WRITTEN REQUEST: Return each line containing "Python".
··· RECORDS SUPPLIED
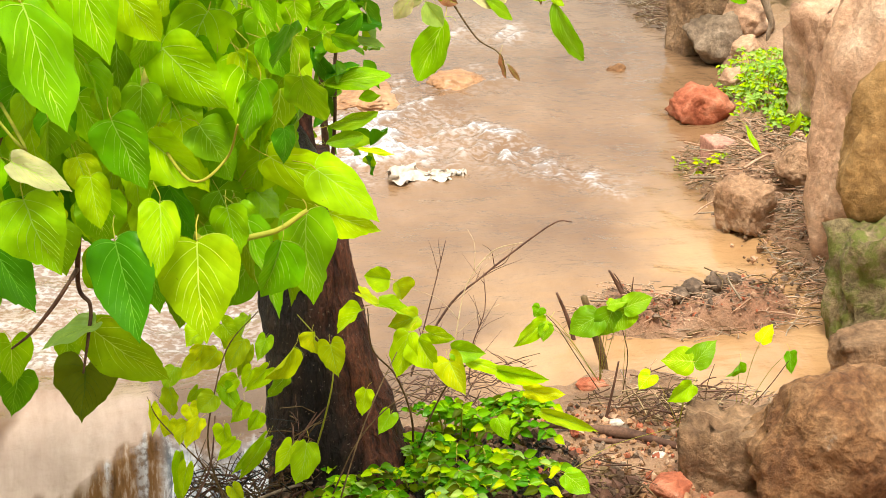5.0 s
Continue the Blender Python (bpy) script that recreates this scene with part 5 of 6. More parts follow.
def rag(at, label):
    """A torn sheet of plastic caught on a stone, half sunk."""
    bm = bmesh.new()
    nx, ny = 34, 16
    g = [[None] * ny for _ in range(nx)]
    for i in range(nx):
        for j in range(ny):
            u, v = i / (nx - 1), j / (ny - 1) - 0.5
            q = Vector((u * 4, v * 4, 3.3))
            half = (0.042 + 0.05 * noise.noise(Vector((u * 7, 1 if v > 0 else 5, 2)))) * (1 - u) ** 0.6 * (0.35 + 0.65 * min(1, u * 5 + 0.3)) + 0.012
            z = -0.05 * v * v - 0.012 * u + 0.026 * math.exp(-((u - 0.22) ** 2 * 30 + v * v * 14)) + 0.014 * noise.noise(q * 1.8) + 0.010 * noise.noise(q * 4.5)
            g[i][j] = bm.verts.new((u * 0.22 - 0.07 + 0.02 * noise.noise(q * 2), v * 2 * half + 0.02 * noise.noise(q * 2 + Vector((9, 0, 0))) + 0.03 * u, z + 0.023))
    for i in range(nx - 1):
        for j in range(ny - 1):
            bm.faces.new((g[i][j], g[i + 1][j], g[i + 1][j + 1], g[i][j + 1]))
    for v in [v for v in bm.verts if not v.link_faces]:
        bm.verts.remove(v)
    ob = part("plastic_rag", bm, litter_white)
    ob.location = at
    return tagged(ob, label, "plastic sheet")


rag((1.05, 8.02, -0.104), "torn white plastic sheet caught in the stream")

# ---- climbing and young plants ----
vine = empty("vine", (0.45, 5.80, 0.0), "yellow-green heart-leaved vine climbing at the trunk's foot", "vine", "climbing plants")
limb("stem", [(0.42, 5.78, 0.0), (0.36, 5.79, 0.10), (0.315, 5.78, 0.16), (0.26, 5.80, 0.22), (0.24, 5.82, 0.26)], (0.0022, 0.002, 0.0016, 0.0013, 0.001), twig_mat, vine, 6)
limb("stem", [(0.40, 5.78, 0.0), (0.36, 5.80, 0.15), (0.38, 5.82, 0.28), (0.41, 5.84, 0.36), (0.47, 5.86, 0.42)], (0.0022, 0.0018, 0.0016, 0.0013, 0.001), twig_mat, vine, 6)
limb("stem", [(0.36, 5.62, 0.05), (0.307, 5.583, 0.116), (0.24, 5.56, 0.075), (0.162, 5.551, 0.05), (0.073, 5.547, 0.04), (0.0, 5.53, 0.0), (-0.06, 5.52, -0.02)], (0.002, 0.002, 0.0017, 0.0014, 0.0014, 0.0012, 0.001), twig_mat, vine, 6)
limb("stem", [(0.55, 5.86, 0.0), (0.60, 5.84, 0.18), (0.62, 5.85, 0.30), (0.585, 5.86, 0.36), (0.55, 5.88, 0.40)], (0.002, 0.002, 0.0016, 0.0014, 0.001), stalk_mat, vine, 6)
leaf(vine, (0.573, 5.795, 0.396), (0.577, 5.784, 0.351), 0.047, "vine", 30, "C")
leaf(vine, (0.608, 5.781, 0.371), (0.622, 5.765, 0.306), 0.061, "vine", 18, "D")
leaf(vine, (0.533, 5.770, 0.375), (0.479, 5.767, 0.297), 0.031, "vine", -26, "C")
leaf(vine, (0.518, 5.800, 0.307), (0.485, 5.780, 0.259), 0.043, "olive", -27, "B")
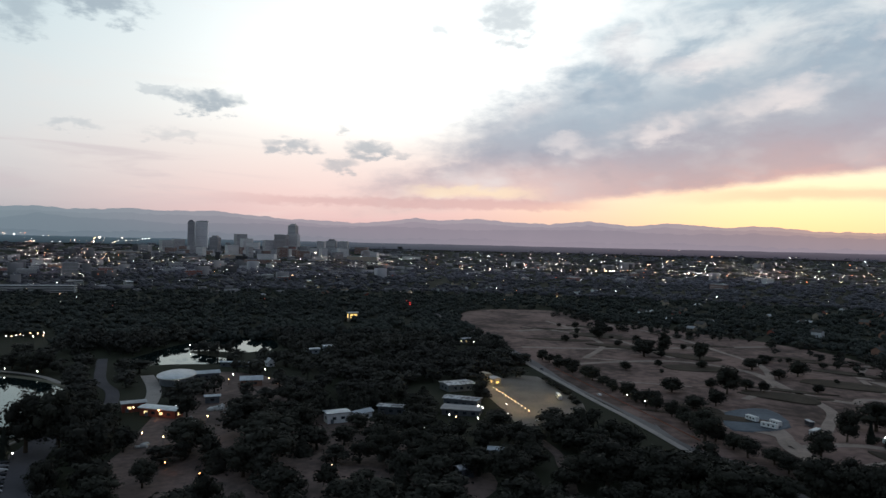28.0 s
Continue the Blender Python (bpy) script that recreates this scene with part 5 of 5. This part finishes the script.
······
PROBLEM SOLUTION:
Continue the Blender Python (bpy) script that recreates this scene with part 5 of 6. More parts follow.
Continue the Blender Python (bpy) script that recreates this scene with part 5 of 5. This part finishes the script.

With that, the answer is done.